Entre famines annoncées et riposte tardive, l’heure est à l’action collective pour sauver des millions de vies. Dans un éditorial incisif, nous explorons pourquoi l’avenir du Sahel passe par une mobilisation immédiate et durable.
En ce mois d’avril 2025, l’urgence alimentaire qui étreint le Sahel et le Mali en particulier ne relève plus de l’alerte mais du cri de détresse. Conjuguant les ravages silencieux du changement climatique et le fracas des conflits armés, la crise humanitaire se mue en gouffre, menaçant d’engloutir des millions de vies déjà suspendues à un fil.
Naissance de l’Agence AVASAN
Avec près de 1,5 million de Maliens frappés par l’insécurité alimentaire – dont 100 000 en situation d’urgence absolue –, la carte de la faim épouse celle des violences. À Mopti, à Gao, ou encore dans les confins fragiles du Liptako-Gourma, les champs abandonnés, les marchés déserts et les convois humanitaires sous escorte militaire traduisent une vérité brutale : l’accès même à la nourriture est devenu un champ de bataille.
À cette dynamique infernale, s’ajoute la furie du climat. Inondations diluviennes, sécheresses implacables. En 2024, plus de six millions de personnes ont vu leurs récoltes, leurs maisons, et souvent leurs espoirs, balayés par les eaux ou consumés par la sécheresse. À Bamako, l’état de catastrophe nationale déclaré n’a été qu’une pâle traduction administrative d’un désastre humain tangible.
Face à ce double assaut, les gouvernements sahéliens n’ont pas baissé les bras. À Bamako, la Facilité alimentaire malienne (FAM) tente de maintenir à flot les plus vulnérables par la vente de riz à prix social. L’Agence AVASAN, bras armé d’une veille nutritionnelle renforcée, est née pour anticiper et parer aux famines à venir. Des ripostes courageuses, mais insuffisantes à l’échelle du défi.
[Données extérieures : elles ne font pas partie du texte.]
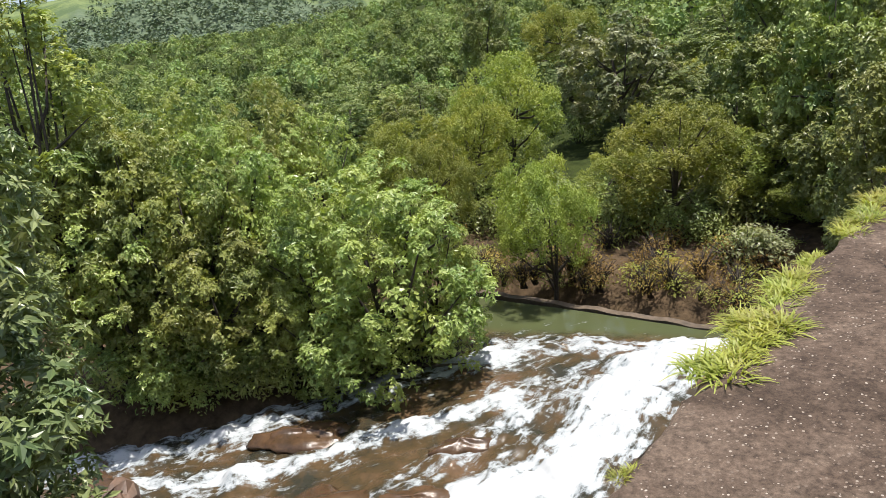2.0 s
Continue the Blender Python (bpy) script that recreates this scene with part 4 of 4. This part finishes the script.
bank_rng = np.random.default_rng(77)
BROWN = [make_shrub(200 + k, SHRUB_BROWN if k else LEAF_OLIVE, 0.9, 0.95, 300, 0.13, "dry straggly brown and green shrub behind the weir sill", 0.35, 8, True) for k in range(3)]
spread_copies(BROWN, [(-22 + 0.42 * k + bank_rng.normal() * 0.3, 22.6 + bank_rng.random() * 3.4, -9.95, 0.7 + 0.7 * bank_rng.random()) for k in range(44)] + [(bank_rng.uniform(-27, -7), bank_rng.uniform(26, 33), -9.9, 0.9 + 0.7 * bank_rng.random()) for k in range(40)], 1)
PALE = [make_shrub(210, LEAF_GREY, 1.3, 2.8, 700, 0.2, "pale grey-leaved shrub at the edge of the stream bed", 0.5, 6)]
spread_copies(PALE, [(-8.6, 26.4, -9.9, 0.95), (-7.6, 27.2, -9.9, 0.8), (-22.5, 33.0, -9.9, 1.1), (3.6, 50.5, -0.9, 1.2), (4.7, 51.5, -0.9, 1.1), (-0.9, 53.0, -1.0, 1.0)], 2)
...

La grande famine, plus une menace, une réalité
Car le péril est régional. Et c’est à Dakar, lors du Forum Dakar+10, que l’appel au sursaut a été lancé : irrigation modernisée, souveraineté alimentaire affirmée, mutualisation des ressources… Mais encore faudra-t-il des moyens. Le Programme alimentaire mondial tire la sonnette d’alarme : sans un sursaut de financements – 620 millions de dollars manquent à l’appel –, les rations diminueront, l’aide s’amenuisera, et la spirale de la faim s’emballera.
Le Sahel, cette immense plaine de courage et de résilience, vacille aujourd’hui à un carrefour dramatique. Le statu quo n’est plus une option. Il faudra plus qu’une solidarité de façade : un partenariat renouvelé, une mobilisation massive, une action structurelle durable.
Car derrière les chiffres secs, ce sont des vies, des destins, et l’avenir même du Sahel qui se jouent. À moins d’une action rapide, résolue et concertée, la grande famine, que beaucoup redoutent sans oser la nommer, risque de ne plus être une menace, mais une réalité.